A run of records
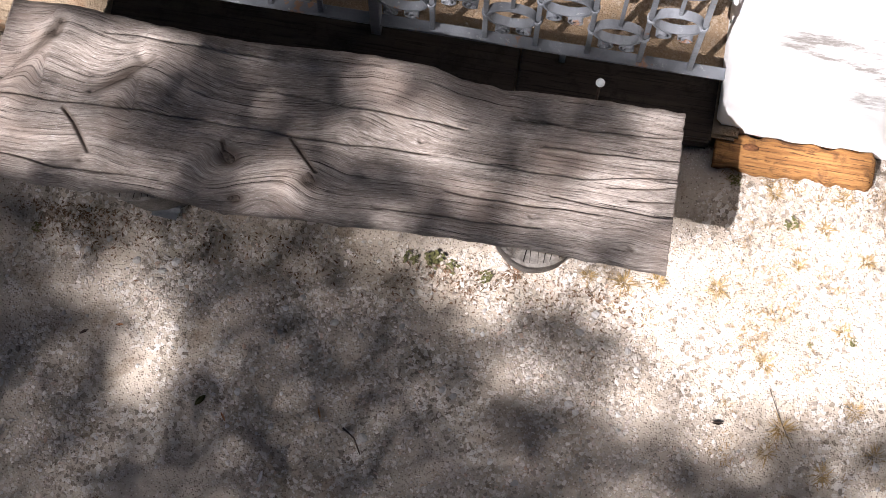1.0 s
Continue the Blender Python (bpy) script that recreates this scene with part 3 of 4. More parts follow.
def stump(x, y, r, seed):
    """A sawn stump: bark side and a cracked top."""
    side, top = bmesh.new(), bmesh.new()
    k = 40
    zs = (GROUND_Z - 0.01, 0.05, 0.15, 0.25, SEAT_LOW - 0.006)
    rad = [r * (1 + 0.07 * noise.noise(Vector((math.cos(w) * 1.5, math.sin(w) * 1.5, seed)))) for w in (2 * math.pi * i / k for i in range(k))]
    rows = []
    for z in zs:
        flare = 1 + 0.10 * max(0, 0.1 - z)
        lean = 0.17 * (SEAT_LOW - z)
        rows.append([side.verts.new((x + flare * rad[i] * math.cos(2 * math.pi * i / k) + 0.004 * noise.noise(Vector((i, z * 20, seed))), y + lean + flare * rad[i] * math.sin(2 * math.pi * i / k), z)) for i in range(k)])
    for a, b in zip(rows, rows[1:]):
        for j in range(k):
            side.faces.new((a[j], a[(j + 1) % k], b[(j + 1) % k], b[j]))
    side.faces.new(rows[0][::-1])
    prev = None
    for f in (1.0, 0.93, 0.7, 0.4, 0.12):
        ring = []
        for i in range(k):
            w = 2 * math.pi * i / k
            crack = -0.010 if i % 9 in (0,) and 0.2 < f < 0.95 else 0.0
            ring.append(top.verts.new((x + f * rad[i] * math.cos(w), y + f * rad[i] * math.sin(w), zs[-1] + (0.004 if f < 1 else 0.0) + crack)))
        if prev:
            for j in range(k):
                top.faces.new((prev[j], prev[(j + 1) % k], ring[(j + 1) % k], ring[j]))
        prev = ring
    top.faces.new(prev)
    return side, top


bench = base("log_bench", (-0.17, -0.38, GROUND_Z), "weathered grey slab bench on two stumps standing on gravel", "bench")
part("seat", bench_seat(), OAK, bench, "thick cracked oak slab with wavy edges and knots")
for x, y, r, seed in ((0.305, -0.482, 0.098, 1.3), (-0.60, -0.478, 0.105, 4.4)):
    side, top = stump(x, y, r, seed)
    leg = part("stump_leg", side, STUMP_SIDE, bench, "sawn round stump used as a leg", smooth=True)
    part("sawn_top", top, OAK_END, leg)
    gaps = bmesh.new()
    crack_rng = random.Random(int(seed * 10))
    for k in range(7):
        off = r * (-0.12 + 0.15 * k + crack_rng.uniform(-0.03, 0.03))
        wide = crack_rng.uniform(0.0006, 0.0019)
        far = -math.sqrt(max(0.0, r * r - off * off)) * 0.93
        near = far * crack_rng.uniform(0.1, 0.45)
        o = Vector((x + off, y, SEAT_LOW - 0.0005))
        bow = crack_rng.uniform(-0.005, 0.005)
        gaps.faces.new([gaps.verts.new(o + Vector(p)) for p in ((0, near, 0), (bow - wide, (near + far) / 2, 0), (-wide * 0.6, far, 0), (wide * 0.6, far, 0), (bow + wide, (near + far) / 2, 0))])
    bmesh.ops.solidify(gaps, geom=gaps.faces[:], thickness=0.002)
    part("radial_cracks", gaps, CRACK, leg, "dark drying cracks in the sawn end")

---

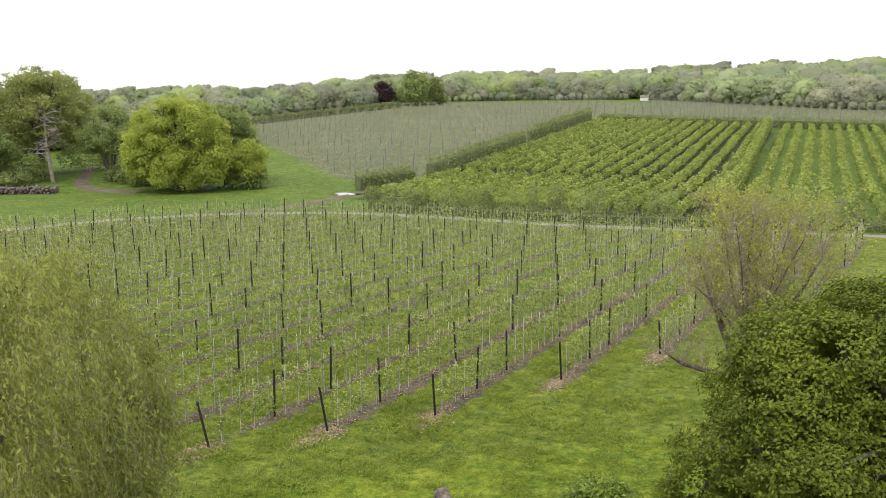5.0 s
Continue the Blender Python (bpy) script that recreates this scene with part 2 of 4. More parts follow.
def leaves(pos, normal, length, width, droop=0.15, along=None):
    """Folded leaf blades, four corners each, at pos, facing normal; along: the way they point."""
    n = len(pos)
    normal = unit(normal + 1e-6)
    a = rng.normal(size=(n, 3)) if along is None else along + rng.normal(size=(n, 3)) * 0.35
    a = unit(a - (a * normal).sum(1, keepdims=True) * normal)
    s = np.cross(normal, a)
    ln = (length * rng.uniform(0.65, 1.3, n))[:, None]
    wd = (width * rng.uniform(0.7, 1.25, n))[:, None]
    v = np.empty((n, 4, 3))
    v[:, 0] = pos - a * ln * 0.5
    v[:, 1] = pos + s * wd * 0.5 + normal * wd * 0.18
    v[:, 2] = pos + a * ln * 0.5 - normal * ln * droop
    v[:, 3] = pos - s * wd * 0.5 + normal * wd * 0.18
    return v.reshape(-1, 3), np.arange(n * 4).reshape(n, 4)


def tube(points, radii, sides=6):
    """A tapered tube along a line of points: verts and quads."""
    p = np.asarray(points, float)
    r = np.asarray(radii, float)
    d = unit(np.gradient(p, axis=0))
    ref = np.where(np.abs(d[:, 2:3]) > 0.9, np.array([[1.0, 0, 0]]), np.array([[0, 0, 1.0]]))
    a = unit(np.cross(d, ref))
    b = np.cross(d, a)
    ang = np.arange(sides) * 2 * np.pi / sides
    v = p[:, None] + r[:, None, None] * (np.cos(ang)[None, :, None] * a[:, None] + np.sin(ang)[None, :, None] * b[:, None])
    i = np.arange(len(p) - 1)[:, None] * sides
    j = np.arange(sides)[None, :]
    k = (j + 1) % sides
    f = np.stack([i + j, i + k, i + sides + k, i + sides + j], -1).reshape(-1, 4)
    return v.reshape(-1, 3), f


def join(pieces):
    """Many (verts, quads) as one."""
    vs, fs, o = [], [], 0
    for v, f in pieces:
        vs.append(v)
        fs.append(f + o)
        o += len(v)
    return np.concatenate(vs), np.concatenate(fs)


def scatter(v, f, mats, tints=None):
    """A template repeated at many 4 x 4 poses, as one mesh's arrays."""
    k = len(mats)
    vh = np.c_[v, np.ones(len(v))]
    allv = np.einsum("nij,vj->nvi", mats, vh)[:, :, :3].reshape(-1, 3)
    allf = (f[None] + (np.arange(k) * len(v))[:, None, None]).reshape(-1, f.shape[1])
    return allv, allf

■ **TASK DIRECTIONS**
Copy out all lines from the material above that contain the string "part".

■ **TASK SOLUTION**
Continue the Blender Python (bpy) script that recreates this scene with part 3 of 4. More parts follow.
part("seat", bench_seat(), OAK, bench, "thick cracked oak slab with wavy edges and knots")
    leg = part("stump_leg", side, STUMP_SIDE, bench, "sawn round stump used as a leg", smooth=True)
    part("sawn_top", top, OAK_END, leg)
    part("radial_cracks", gaps, CRACK, leg, "dark drying cracks in the sawn end")
Continue the Blender Python (bpy) script that recreates this scene with part 2 of 4. More parts follow.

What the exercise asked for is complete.